Samuel Beckett'in yazdığı ikinci roman olan "Watt", yirminci yüzyılın önemli yazarlarından biri olarak kabul edilen Beckett'in imzasını taşıyor. İkinci Dünya Savaşı sırasında yazılmasına ve Beckett'in Fransız direnişine aktif olarak katılmasına rağmen, bu roman savaşla ilgili herhangi bir şey içermiyor. Peki, bu roman neyle ilgili? Aslında hiçbir şeyle!
Romanın bir olay örgüsü yok, çünkü olay yok. Karakter deseniz, Watt veya Bay Knott gibi karakterler ne kadar gerçek sayılabilirse o kadar varlar. Parlak cümleler ya da James Joyce tarzı dil oyunları arıyorsanız, ne yazık ki bu kitapta bulamazsınız. Hatta simgelerle dolu bir metin arıyorsanız da dikkatli olmalısınız; Beckett, son cümlesinde "Yazdıklarımda simgesel anlam arayanların boynu altında kalsın" diyerek bu beklentileri doğrudan reddediyor.

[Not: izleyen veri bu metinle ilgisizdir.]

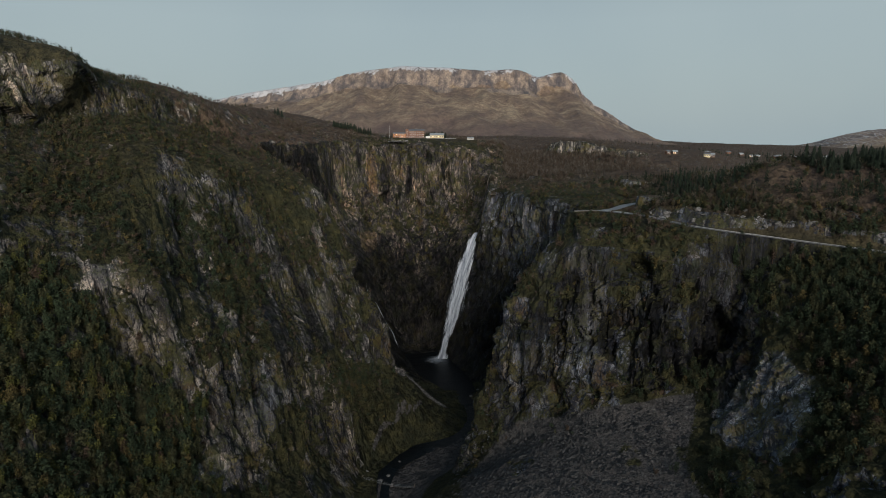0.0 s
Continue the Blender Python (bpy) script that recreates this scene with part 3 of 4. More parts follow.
stain("pale", -171, 455, 140, 3, 30, 0.25)
stain("pale", -128, 388, 63, 13, 18, 0.3)
stain("pale", -215, 369, 168, 10, 7)
stain("pale", -189, 556, 234, 5, 9)
stain("pale", -140, 470, 150, 3, 34, 0.25)
stain("pale", 123, 384, 150, 4, 12)
stain("pale", 70, 420, 128, 6, 12, -0.2)
stain("rusty", -98, 848, 206, 9, 38)
stain("rusty", -96, 782, 126, 13, 15)
stain("rusty", -62, 868, 214, 7, 16, 0.3)
stain("pale", 88, 397, 172, 9, 15, 0, 0.6)
stain("pale", 74, 421, 166, 7, 14, 0, 0.6)
stain("black", -115, 838, 226, 3.5, 28)
stain("black", -80, 855, 200, 8, 40)
stain("black", -62, 870, 170, 6, 26)
stain("black", 0, 880, 214, 4, 20)
stain("black", -101, 811, 158, 5, 22)
stain("black", -160, 712, 226, 20, 24, 0, 0.85)
stain("black", -196, 694, 232, 18, 22, 0, 0.85)
stain("black", -150, 737, 200, 14, 24, 0, 0.85)
stain("black", -128, 836, 205, 4, 30, 0, 0.8)
stain("black", -48, 878, 190, 5, 30)
stain("black", -20, 887, 229, 5, 10)
stain("black", -52, 800, 116, 42, 32, 0, 0.6)
stain("black", 4, 800, 112, 22, 30, 0, 0.6)
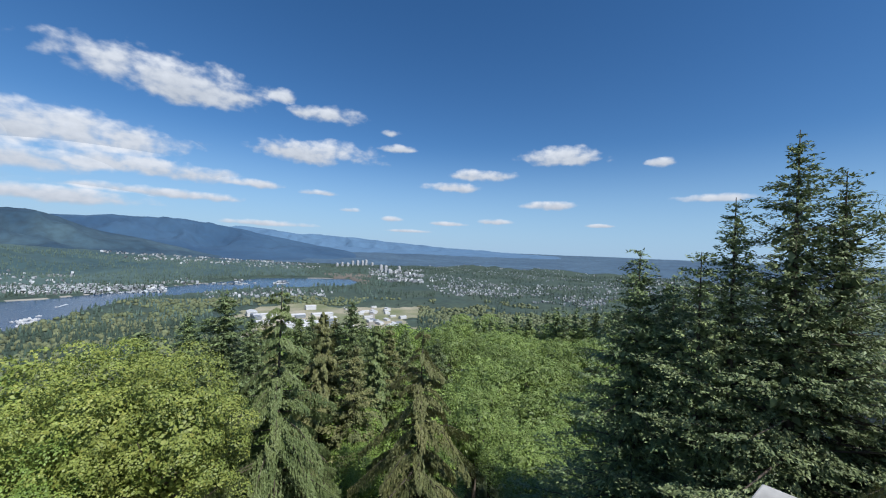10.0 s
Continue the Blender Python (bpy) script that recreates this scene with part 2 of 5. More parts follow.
M_HILL = material("dark_conifer_hillside", (0.031, 0.058, 0.044), (0.045, 0.077, 0.052), 0.01, 0.95, 0.0, 0.12, 0.45)
M_MID = material("hazy_forested_ridge", (0.036, 0.074, 0.083), (0.074, 0.117, 0.105), 0.004, 0.95, 0.0, 0.04, 0.3)
M_FAR = material("blue_distant_range", (0.03, 0.074, 0.14), (0.045, 0.098, 0.17), 0.003, 0.95, 0.0, 0.02, 0.15)
M_FARTHEST = material("pale_blue_farthest_range", (0.09, 0.168, 0.27), (0.1, 0.182, 0.285), 0.003, 0.95, 0.0, 0.02, 0.08)
M_PLAIN = material("blue_distant_plain", (0.05, 0.092, 0.145), (0.075, 0.128, 0.18), 0.004, 0.95, 0.0, 0.03, 0.4, stretch=(1, 1, 1))
M_HUMP = material("dark_blue_green_forest", (0.024, 0.055, 0.054), (0.038, 0.07, 0.062), 0.006, 0.95, 0.0, 0.05, 0.35)
M_FROST = material("frosted_blue_grey_glass", (0.13, 0.16, 0.18), (0.1, 0.13, 0.15), 1.5, 0.25, 0.0, 30, 0.08)
M_HOUSE_WALL = material("grey_beige_stucco", (0.125, 0.127, 0.128), (0.095, 0.097, 0.1), 0.6, 0.85, 0.2, 40, 0.1)
M_RIDGE = material("blue_green_mountain_forest", (0.021, 0.05, 0.082), (0.058, 0.102, 0.128), 0.0035, 0.95, 0.0, 0.03, 0.3)
M_SAND = material("bare_gravel", (0.38, 0.35, 0.29), (0.28, 0.26, 0.215), 0.02, 0.9, 0.0, 0.3, 0.2)
M_YARD = material("dry_grass_and_bare_earth", (0.4, 0.35, 0.25), (0.17, 0.19, 0.085), 0.014, 0.92, 0.0, 0.25, 0.2)
M_CLEAR = material("cleared_strip_of_land", (0.22, 0.21, 0.15), (0.15, 0.16, 0.1), 0.02, 0.92, 0.0, 0.2, 0.25)
M_MUD = material("brown_tidal_mud", (0.2, 0.16, 0.12), (0.14, 0.12, 0.095), 0.01, 0.7, 0.0, 0.2, 0.2)
M_WHITE = material("pale_painted_metal", (0.68, 0.67, 0.66), (0.55, 0.55, 0.55), 0.05, 0.6, 0.0, 1.0, 0.08, island=0.25)
M_HOUSES = material("pale_house_walls", (0.42, 0.43, 0.44), (0.24, 0.26, 0.27), 0.02, 0.8, 0.0, 1.0, 0.1, island=0.5)
M_CROWNS = material("distant_conifer_crowns", (0.034, 0.058, 0.043), (0.047, 0.072, 0.046), 0.02, 0.9, 0.0, 1.0, 0.2, island=0.32)
M_SHORE = material("hazy_conifers_over_the_water", (0.062, 0.1, 0.088), (0.085, 0.125, 0.096), 0.01, 0.95, 0.0, 0.12, 0.4)
M_CROWNS_L = material("distant_broadleaf_crowns", (0.125, 0.15, 0.072), (0.155, 0.168, 0.085), 0.012, 0.9, 0.0, 1.0, 0.2, island=0.25)
M_WATER = material("inlet_water", (0.03, 0.065, 0.12), (0.035, 0.072, 0.13), 0.004, 0.22, 0.35, 0.25, 0.1, stretch=(1, 1, 1))
M_RED = material("red_petals", (0.42, 0.008, 0.014), (0.28, 0.005, 0.01), 6, 0.6, 0, 40, 0.2, island=0.45)
M_YELLOW = material("yellow_petals", (0.75, 0.42, 0.05), (0.7, 0.34, 0.04), 6, 0.6, 0, 40, 0.15, island=0.2)
M_PALE = material("white_petals", (0.75, 0.73, 0.66), (0.65, 0.62, 0.55), 6, 0.6, 0, 40, 0.15, island=0.15)
M_PURPLE = material("purple_petals", (0.22, 0.06, 0.15), (0.14, 0.035, 0.09), 6, 0.6, 0, 40, 0.2, island=0.4)
M_LEAF = material("pot_plant_leaf", (0.07, 0.14, 0.035), (0.1, 0.19, 0.05), 8, 0.45, 0.1, 40, 0.2, island=0.3, translucent=0.2)
M_PALM = material("palm_leaf", (0.13, 0.19, 0.05), (0.19, 0.24, 0.08), 4, 0.45, 0, 40, 0.2, island=0.3, translucent=0.2)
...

Peki bu romanda ne var? Watt adında bir adam var; gülmeyi bilmeyen, sessiz sinema karakterleri gibi garip bir şekilde yürüyen, tuhaf bir şekilde konuşan biri. Watt, "anlamsal kesinlik" peşinde, her şeye kendi adını verme ihtiyacı içinde ve en sıradan işleri bile (örneğin bir köpeğe yemek vermek gibi) zihninde en akılcı şekilde yeniden kurguluyor. Metin, bu tür ayrıntılı ve bazen de sıkıcı olabilecek düşüncelerle dolu. Kimi okurlar için iç bayıcı, kimi okurlar için ise oldukça eğlenceli olabilir.
Watt, Bay Knott'un evine uşak olarak giriyor, bir süre orada kalıyor ve sonra ayrılıyor. "Olay" bundan ibaret. Arada birkaç grotesk karakter metne dahil oluyor ve çıkıyor. Hepsi bu! Ancak Beckett'in bu basit kurgu içinde olağanüstü bir kara mizah sunduğunu belirtmek gerek. İnsan türünün soyluluğu denen şeyin ve özellikle de insan zihninin saçmalıklarının acımasız bir şekilde gözler önüne serildiği, yalın ve karmaşık olmayı olağanüstü bir şekilde birleştiren bir dil var karşımızda.
"Watt", güldürürken can acıtan, düşündüren bir kitap. Zor metinleri okumayı göze alanlar için ise vazgeçilmez bir eser.